So last night we sponsored the AIM UK (Association of Independent Music) “Sync Licensing to TV, Film, Adverts and Games” conference.
It was well organised, well attended and informative. The seminar consisted of an evening with six high profile music supervisors (PJ Bloom, Nick Angel, Alex Hancock, Will Quiney, Sergio Pimentel and Sophie Urquhart) from a diversity of use cases (TV, Film, Advertising, Gaming) sharing their views with the audience (supported by two labels – Mute and Bella Union).
We thought we knew a lot about sync but got a hell of a lot of insights. Herewith are the salient points we took away (and a little internal observation at the end):
– Music supervisors tend to view it as a relationship play and not just a one-off synch discussion.
They want to work with people who will work with them. Those that will do best are those that accomodate budget, are helpful in getting the licenses cleared with rights holders, that are responsive and are engaged. There was consensus that a bad previous relationship could be a significant barrier to a further synch. In the end if they look bad because of you, then they look bad to their client and it prejudices their livelihood.

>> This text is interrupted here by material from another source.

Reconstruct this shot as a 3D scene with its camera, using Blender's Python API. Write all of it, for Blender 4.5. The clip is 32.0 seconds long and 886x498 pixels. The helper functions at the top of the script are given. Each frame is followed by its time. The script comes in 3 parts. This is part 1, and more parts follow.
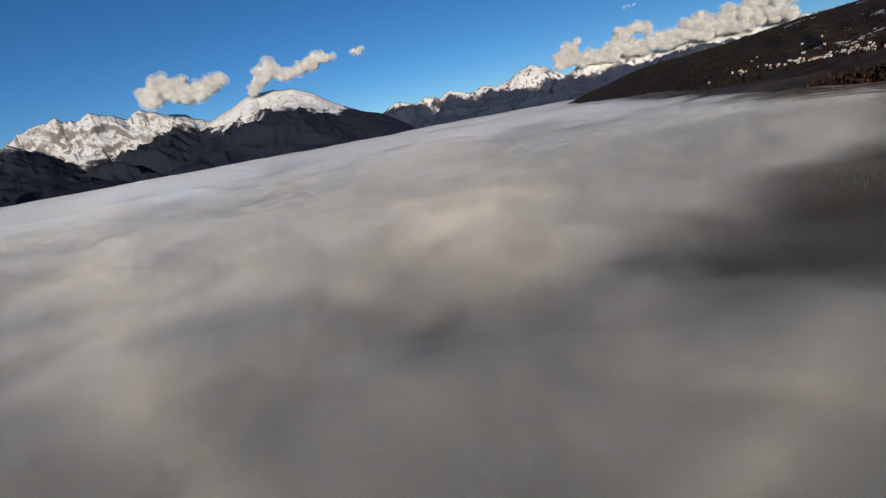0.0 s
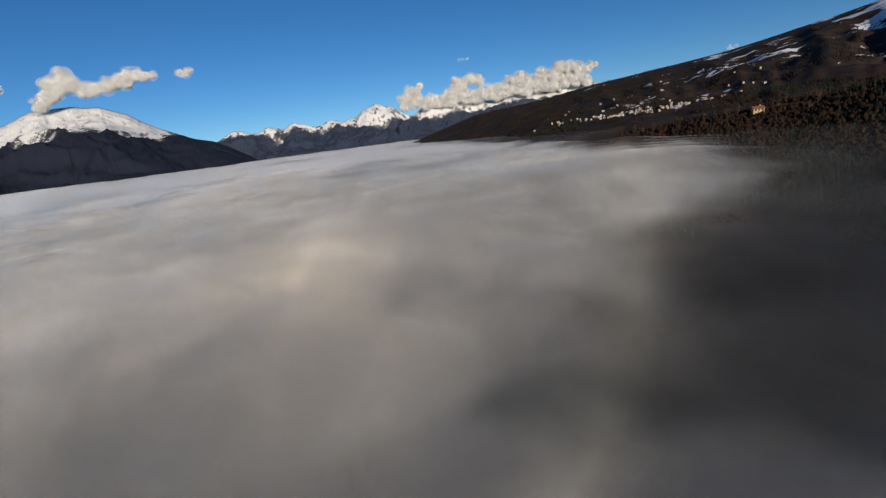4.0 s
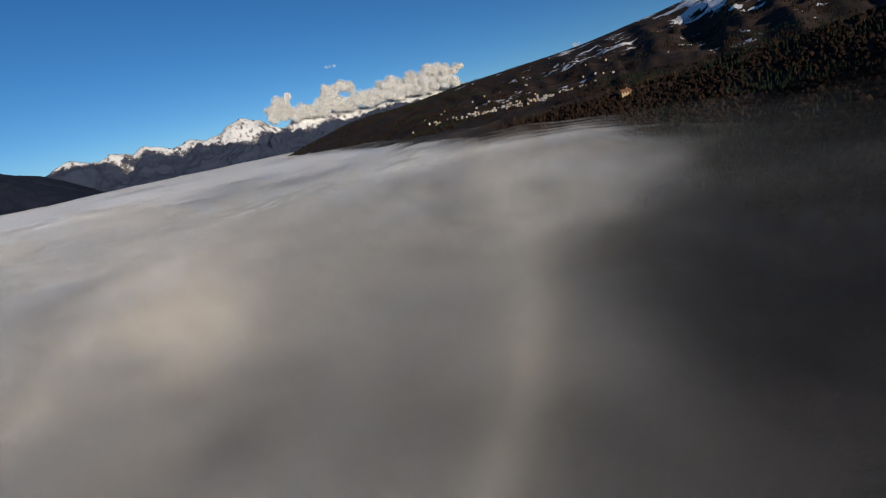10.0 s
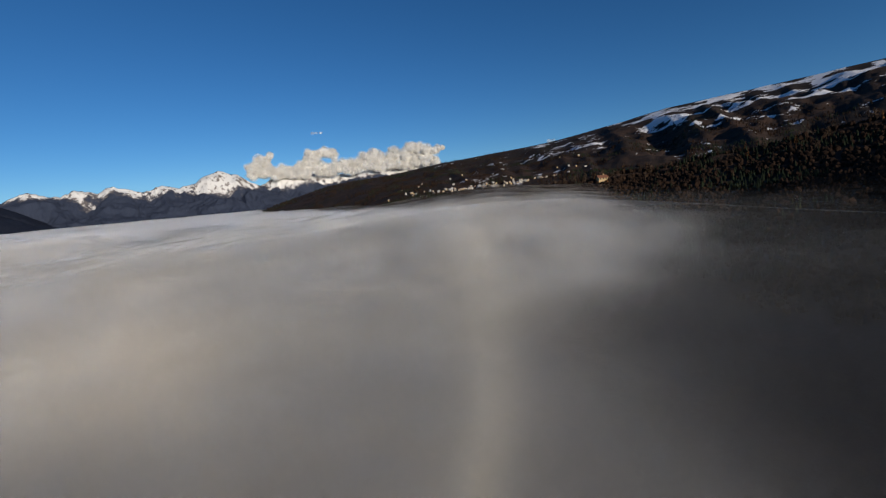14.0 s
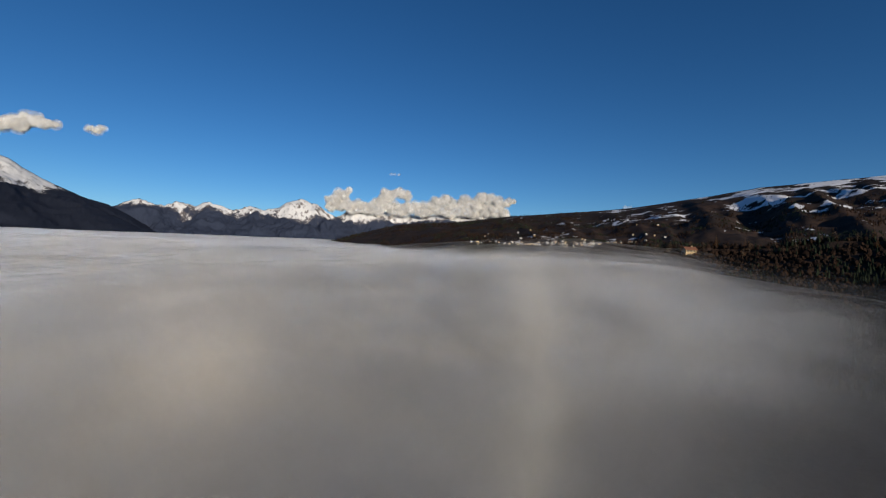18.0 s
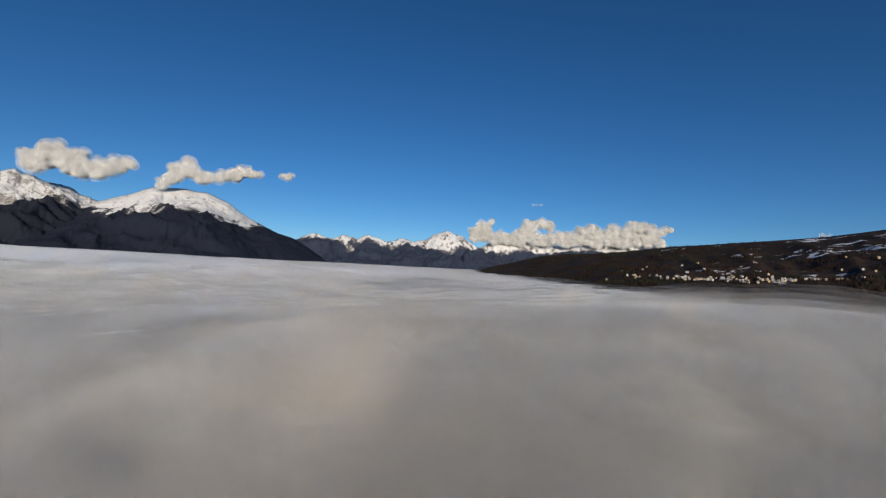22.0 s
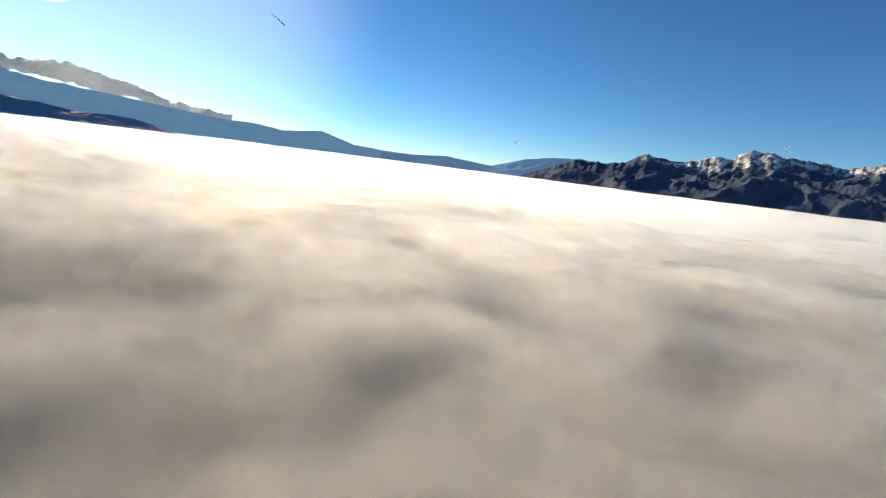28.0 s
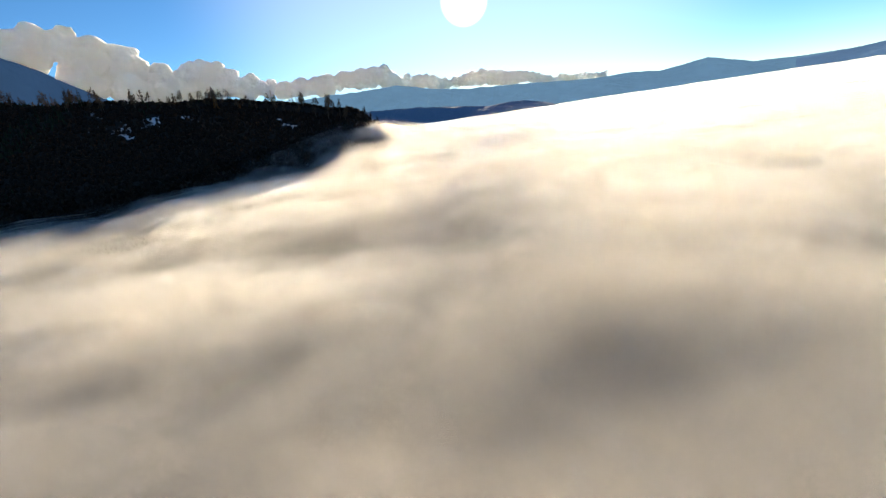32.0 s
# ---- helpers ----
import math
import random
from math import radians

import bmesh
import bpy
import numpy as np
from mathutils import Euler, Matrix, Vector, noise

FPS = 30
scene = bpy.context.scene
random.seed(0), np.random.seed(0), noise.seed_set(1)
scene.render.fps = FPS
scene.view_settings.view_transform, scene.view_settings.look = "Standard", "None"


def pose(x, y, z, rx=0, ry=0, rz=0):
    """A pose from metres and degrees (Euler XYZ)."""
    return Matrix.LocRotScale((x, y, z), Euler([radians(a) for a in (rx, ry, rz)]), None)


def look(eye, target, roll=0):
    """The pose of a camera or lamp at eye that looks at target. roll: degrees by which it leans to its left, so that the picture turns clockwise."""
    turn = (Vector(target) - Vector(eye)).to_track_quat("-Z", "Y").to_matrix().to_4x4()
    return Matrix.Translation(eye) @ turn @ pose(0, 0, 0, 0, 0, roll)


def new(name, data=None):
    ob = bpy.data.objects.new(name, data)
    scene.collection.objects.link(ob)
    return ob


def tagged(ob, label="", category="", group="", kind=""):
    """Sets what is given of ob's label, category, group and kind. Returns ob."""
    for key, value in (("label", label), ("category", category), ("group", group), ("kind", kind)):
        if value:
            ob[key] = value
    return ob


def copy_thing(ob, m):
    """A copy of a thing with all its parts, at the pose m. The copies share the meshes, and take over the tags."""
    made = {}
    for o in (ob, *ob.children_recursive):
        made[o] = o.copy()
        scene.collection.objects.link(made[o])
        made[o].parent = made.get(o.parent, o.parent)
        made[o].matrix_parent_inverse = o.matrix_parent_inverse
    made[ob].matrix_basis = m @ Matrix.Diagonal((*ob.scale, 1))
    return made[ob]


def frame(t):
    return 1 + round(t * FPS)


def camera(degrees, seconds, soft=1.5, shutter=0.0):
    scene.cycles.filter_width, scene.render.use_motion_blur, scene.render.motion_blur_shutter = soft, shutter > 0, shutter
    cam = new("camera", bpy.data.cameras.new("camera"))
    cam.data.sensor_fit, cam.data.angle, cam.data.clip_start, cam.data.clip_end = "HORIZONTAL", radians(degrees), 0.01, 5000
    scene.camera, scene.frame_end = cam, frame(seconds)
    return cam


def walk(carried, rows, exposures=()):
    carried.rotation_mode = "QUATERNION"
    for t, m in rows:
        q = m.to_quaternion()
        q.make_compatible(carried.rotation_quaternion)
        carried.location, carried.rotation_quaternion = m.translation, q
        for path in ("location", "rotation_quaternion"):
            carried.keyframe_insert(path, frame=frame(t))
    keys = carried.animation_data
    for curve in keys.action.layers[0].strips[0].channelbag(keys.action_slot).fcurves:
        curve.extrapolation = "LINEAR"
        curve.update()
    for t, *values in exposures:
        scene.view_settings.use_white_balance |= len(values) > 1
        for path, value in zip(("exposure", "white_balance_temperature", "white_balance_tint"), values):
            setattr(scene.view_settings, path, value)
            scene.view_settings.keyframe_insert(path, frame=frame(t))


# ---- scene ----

– Supervisors want (with some exceptions who still like the odd CD) digital delivery of music where they click through to listen to a track and get the information they need and, only then, if they are interested do they download it.
Why? Because MP3s clog up their inboxes, their hard drives and are hard to track. Much better that they keep a smaller collection of interesting ‘curated’ music they like rather than everything they’ve ever received. Like you they’re busy and those that help them clearly see through the haze will reap the highest rewards.
– Supervisors want you to interest them with what interests you.
Music discovery requires them to be presented with the best music. They know their jobs but they don’t know the entire music eco-system. Tickle them by thinking about the focus reason why your track is the killer track for them.
– Do your research.
Upcoming projects are well covered in the media press. Music supervision tends to take place in the main post-production so you have great warning (if you read well) of upcoming work. Equally, time your conversation, pitch too early and you’re pitching before the visuals. The visuals inform the final music selection.
– Music budgets are tight. the rule of thumb seems to be that 1-2% of a production budget will (at best) be allocated to the music.
Therefore don’t expect to always make a killing. One supervisor put it “expect to make $0 and you’ll always be delighted, expect to make $50k a time and you’ll always be disappointed”. Per above, the view seemed to be that the best way to make money was through building a recurring relationship with a supervisor such that you get regular business rather than expecting to get occassional but killer fees. Love them and they’ll come back to you.
– Supervisors know their budgets and know your challenges.
They are not trying to squeeze every last living cent out of you. Generally they love music and want music to develop. Where fees are ‘off the money’ try and think more widely about the impact the synch could have on overall artist development/promotion. Maybe the value is wider. In other words, be creative. Take a discount by innovating on terms. For example get the production team to tweet about an upcoming placement of your track in TV/Film. If they have the followers then a small discount of your fee for invaluable promotion could be worthwhile.
– The general sentiment was that most music is syncable, it is just whether or not is is ‘generally syncable’ or ‘niche syncable’.
In other words a piece of music can always have a specific use case, just the more marginal the use case the more challenging it will be to place the sync. The key is intelligently pitching the right music to the right project. Pitch niche when the project is niche.
– Supervisors are most wary of music whereby the music has characteristics that will interfere with the visuals
(in other words audio noises that could be confused for being in the visual itself – accentuated snare drums, clapping, whistling……). That being said if you can provide the music in a way where the ‘niggles’ can be stripped out then that can be overcome.
The point of introspection for us was that despite the fact that digital delivery was such a big thing and that they wanted to be given music on ‘online platforms’, no-one mentioned Synchtank despite it being what we do. And you know what? We were delighted. Why? becasue we power over 50 of the coolest catalogues out there, all done with the branding of the catalogue itself and with us hidden in the background. We are 100% convinced (and we spoke to some clients after) that each of the supervisors had received pitches at some time from our clients and none of them had realised we were there. Super. The supervisor got what they wanted and the client pitched it from their system, direct to the supervisor, under their brand. We are the Switzerland of Sync, just no-one is aware of it!